Atalarımızın bilek gücü kahramanlıkları kadar kıymetli bizi biz eden yürek gücü kahramanlıkları vardır ve halen devam etmektedir bu topraklarda. Sadece görmek için bakmak gerekir, basiret ve ferasetle keşfetmektir esas. Bu kahramanlar yalın olarak hayatlarını yaşarken hayatları değiştirir, güzelleştirir, Anadolu gibi bereketli ve cömert yapar.
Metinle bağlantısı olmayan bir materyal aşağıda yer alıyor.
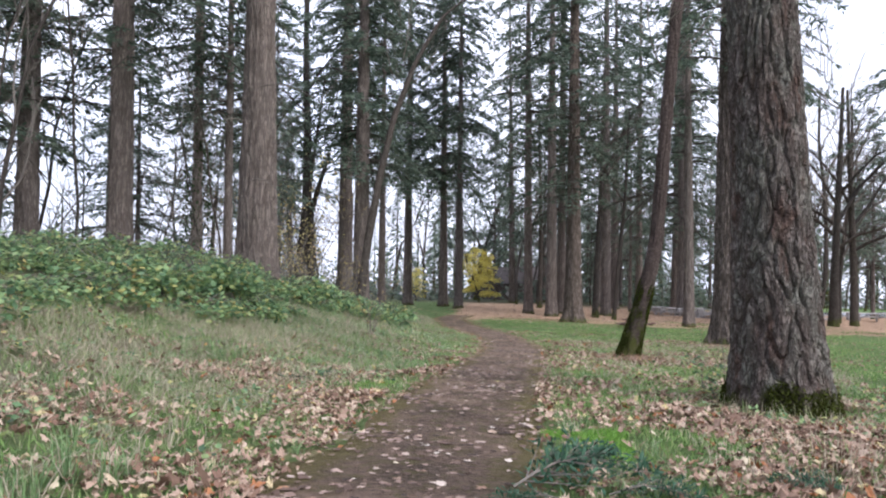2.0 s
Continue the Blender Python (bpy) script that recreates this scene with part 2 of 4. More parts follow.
def soil_material():
    m, n, l, b = material("path_soil", 0.92, 0.15)
    vec = coords(n, l)
    a = noise_tex(n, l, vec, 0.9, 5.0, 0.6)
    f = noise_tex(n, l, vec, 17.0, 7.0, 0.8)
    g = noise_tex(n, l, vec, 75.0, 4.0, 0.75)
    c = noise_tex(n, l, vec, 5.0, 5.0, 0.7)
    col = ramp(n, l, a, [(0.36, (0.05, 0.038, 0.031)), (0.5, (0.125, 0.088, 0.068)), (0.64, (0.25, 0.175, 0.135))])
    col = mix(n, l, ramp(n, l, f, [(0.42, (0, 0, 0)), (0.7, (0.8, 0.8, 0.8))]), col, (0.27, 0.195, 0.14))
    col = mix(n, l, ramp(n, l, f, [(0.3, (0.85, 0.85, 0.85)), (0.47, (0, 0, 0))]), col, (0.035, 0.027, 0.023))
    col = mix(n, l, ramp(n, l, g, [(0.58, (0, 0, 0)), (0.72, (0.5, 0.5, 0.5))]), col, (0.24, 0.185, 0.155))
    col = mix(n, l, ramp(n, l, c, [(0.5, (0, 0, 0)), (0.66, (0.75, 0.75, 0.75))]), col, (0.1, 0.095, 0.035))
    rim = n.new("ShaderNodeAttribute")
    rim.attribute_name = "rim"
    patch = noise_tex(n, l, vec, 2.6, 5.0, 0.65)
    k = n.new("ShaderNodeMath")
    l.new(rim.outputs["Fac"], k.inputs[0])
    l.new(patch, k.inputs[1])
    mossy = ramp(n, l, k.outputs[0], [(0.7, (0, 0, 0)), (1.15, (0.8, 0.8, 0.8))])
    col = mix(n, l, mossy, col, mix(n, l, f, (0.075, 0.07, 0.025), (0.2, 0.165, 0.065)))
    l.new(col, b.inputs["Base Color"])
    h = n.new("ShaderNodeMath")
    l.new(f, h.inputs[0])
    l.new(g, h.inputs[1])
    bump(n, l, b, h.outputs[0], 1.0, 0.05)
    return m


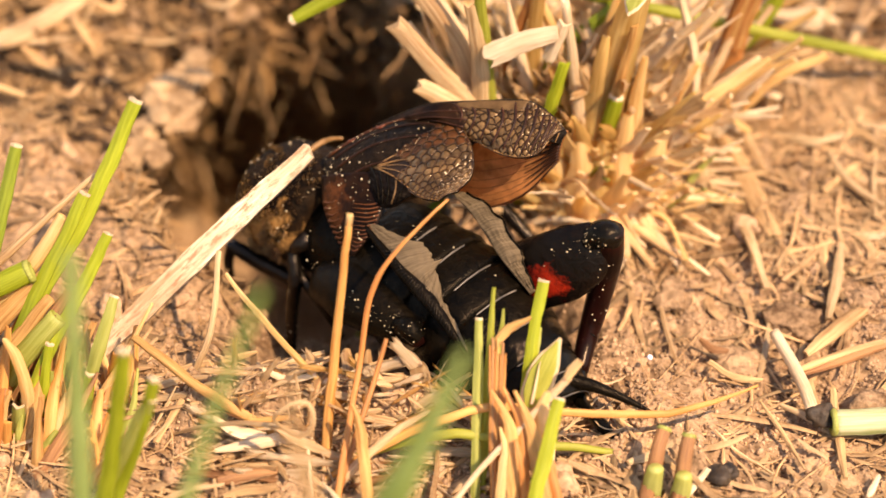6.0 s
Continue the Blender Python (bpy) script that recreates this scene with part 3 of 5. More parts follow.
# the grass in front of the cricket's tail
tuft("small green grass tuft with torn brown sheaths", 4, -15.5)
leaf("grass_blade", [(2.61, -14.94, 3.25), (2.74, -13.63, 5.03), (2.9, -12.32, 6.79)], [0.4, 0.4, 0.16], OLIVE, "narrow yellow-green grass shoot")
leaf("grass_blade", [(3.05, -14.14, 3.82), (3.19, -13.42, 4.81), (3.33, -12.67, 5.84)], [0.3, 0.26, 0.1], LIME, "narrow yellow-green grass shoot", rooted=False)
leaf("grass_blade", [(2.14, -16.29, 2.23), (2.18, -14.88, 3.9), (2.25, -13.19, 5.85)], [0.4, 0.46, 0.3], LIME, GB, cut=PALE)
leaf("grass_blade", [(4.2, -15.44, 2.73), (4.53, -13.8, 4.86), (5.0, -12.07, 7.08)], [0.45, 0.55, 0.46], GREEN, GB, cut=PALE)
leaf("grass_blade", [(4.63, -13.91, 3.93), (4.8, -13.32, 4.72), (4.94, -13.06, 5.14)], [0.32, 0.28, 0.12], LIME, "short green side shoot in the tuft", rooted=False)
leaf("leaf_margin", [(4.27, -16.08, 3.07), (4.89, -15.1, 4.13), (5.71, -13.93, 5.4)], [0.5, 1.15, 1.36, 0.95, 0.12], FRAY, "pale dry margin of the young leaf", rooted=False, fold=0.18, thick=0.05)
leaf("grass_blade", [(4.35, -16.05, 3.4), (4.88, -15.21, 4.31), (5.55, -14.2, 5.4)], [0.35, 0.95, 1.12, 0.75, 0.1], OLIVE, "broad young grass leaf with pale margin", rooted=False, fold=0.18, thick=0.07)
leaf("dead_leaf", [(4.49, -16.11, 3.63), (4.68, -15.54, 4.24), (4.87, -14.89, 4.94)], [0.14, 0.12, 0.04], FRAY, "whitish strip of the young leaf", "dead leaf", rooted=False, thick=0.06)
leaf("grass_blade", [(4.53, -20.1, 2.28), (5.05, -18.6, 3.75), (5.52, -17.18, 5.13)], [0.55, 0.62, 0.5], GREEN, GB, cut=PALE)
leaf("dead_leaf", [(3.58, -17.48, 3.03), (5.0, -16.52, 4.08), (6.07, -15.72, 4.95)], [0.22, 0.32, 0.34], FRAY, "pale split straw end", "dead leaf", fold=0.6)
leaf("dead_leaf", [(5.9, -15.9, 4.9), (6.18, -15.62, 5.2), (6.49, -15.38, 5.46)], [0.3, 0.46, 0.36], HUSK, "brown frayed end of the split straw", "dead leaf", rooted=False, fold=0.7)
leaf("dead_leaf", [(2.72, -14.49, 5.05), (3.25, -13.92, 5.67), (3.73, -13.68, 5.93), (4.45, -13.47, 6.17)], [0.26, 0.46, 0.36, 0.1], HONEY, "torn brown dead grass sheath curling over", "dead leaf", rooted=False, fold=0.6, twist=0.6)
for f, top, w, mat in ((0.0, 0.96, 0.18, SIENNA), (0.18, 1.04, 0.2, BROWN), (0.34, 0.92, 0.18, RED), (0.48, 1.02, 0.22, HONEY), (0.66, 0.9, 0.18, RED), (0.8, 1.0, 0.22, BROWN), (1.0, 0.9, 0.16, SIENNA),
                       (0.25, 0.62, 0.26, HONEY), (0.55, 0.5, 0.2, RED), (0.9, 0.58, 0.24, SIENNA)):
    lift = 0.12 * math.sin(40 * f)
    foot, tip = Vector((2.78 + 0.46 * f, -17.48 - lift, 2.13)), Vector((2.66 + 0.7 * f, -14.27 - lift, 5.58))
    leaf("dead_leaf", [foot, foot.lerp(tip, top * 0.5), foot.lerp(tip, top)], [w, w * 1.2, w * 0.5], mat, "rust-brown fibrous strip of a dead sheath", "dead leaf", fold=0.6, thick=0.1)
for knots, widths, mat, label in (([(3.57, -18.26, 2.48), (3.45, -17.21, 3.61), (2.74, -16.24, 4.64)], [0.5, 0.6, 0.12], HONEY, "orange torn sheath at the tuft's foot"),
                                  ([(4.74, -18.72, 2.29), (4.39, -17.59, 3.5), (3.73, -16.41, 4.76)], [0.6, 0.7, 0.15], HONEY, "orange torn sheath at the tuft's foot"),
                                  ([(4.05, -17.89, 2.59), (3.93, -17.0, 3.55), (3.22, -16.02, 4.59)], [0.5, 0.55, 0.15], SIENNA, "rust-brown torn sheath at the tuft's foot"),
                                  ([(4.9, -17.8, 2.85), (4.78, -16.99, 3.71), (5.11, -16.27, 4.5)], [0.5, 0.8, 0.25], TAN, "tan papery sheath under the young leaf"),
                                  ([(5.2, -17.5, 2.6), (5.18, -16.9, 3.4), (4.9, -16.4, 4.0)], [0.4, 0.6, 0.2], FRAY, "pale papery sheath under the young leaf"),
                                  ([(3.2, -18.7, 1.9), (3.3, -18.0, 2.7), (3.1, -17.3, 3.5)], [0.4, 0.45, 0.1], TAN, "tan torn sheath at the tuft's foot"),
                                  ([(5.3, -18.9, 1.9), (5.0, -18.1, 2.7), (4.4, -17.4, 3.3)], [0.4, 0.5, 0.12], SIENNA, "rust-brown torn sheath at the tuft's foot")):
    leaf("dead_leaf", knots, widths, mat, label, "dead leaf", fold=0.4, twist=0.2, thick=0.08)
stalk("dead_stem", [(4.1, -19.4, 1.4), (3.95, -18.7, 2.6), (3.75, -17.9, 3.4)], [0.13, 0.13, 0.1], SIENNA, "thin rust-brown dead stem in the tuft", "dry stalk")
stalk("long_stem", [(0.39, -16.27, 2.66), (2.79, -15.74, 3.03), (6.4, -15.88, 2.83), (10.02, -15.85, 2.73), (12.22, -15.38, 2.93), (14.25, -14.69, 3.22)], [0.1, 0.19, 0.2, 0.18, 0.16, 0.05], ORANGE, "long orange dry leaf arching over the soil", "straw", flat=0.5)
TUFT[0] = None
stalk("green_straw", [(1.35, -16.36, 2.05), (4.25, -16.57, 1.64), (6.72, -16.2, 0.96), (8.84, -16, 0.34)], [0.2, 0.22, 0.2, 0.12], OLIVE, "thin green stem lying low over the soil", "grass stem")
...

Bu kahramanları anmak ve umudumuzu tazelemek adına boyu küçük yüreği kocaman bir çocuktan, alıç satan yiğidimizden bahsetmek gerek bunca sözden sonra:
Evvel zaman içinde çocuğun birinden bir çay bardağı alıç aldım. Çocuğun o yaşına rağmen kendinden emin duruşu ve helalinden para kazanma azmine hayran kalıp küçük bir minnettarlık göstergesi olarak bir bardak alıç 1 lira iken 5 lira verdim ve para üstünü almak istemedim. Bunun üzerine alıç satan yiğit aynı eminlikte:
-“Abi ben dilenci değilim alacaksan dört bardak daha al yoksa paranın üstünü vereyim.“ dedi. Gülümsedim dört bardak daha alıç alarak alıç sever dostlara ikram etmek üzere cebime koydum. Bereket versin abi dedi alıç satan çocuk. Soğuktan esmerleşmiş yüzünde kurt bakışları. Param, alıcım ve ömrümün bereketlendiğini düşünerek yürüdüm. Dilenmeyen, hakkı olmayan hiçbir şeye el uzatmayan ve kendinden emin güzel çocuklarımız var şükür diye geçirdim içimden. Hayatımda yediğim en güzel alıcı yemeye başladım. Alıcın tadı gibi tarifsiz duygular yaşadım yürürken, içesine.
Her alıç yediğimde aklıma gelir alıç satan çocuk. Ülkemin türküleri gibi adsız kahramanlarından bir yüce yiğittir o.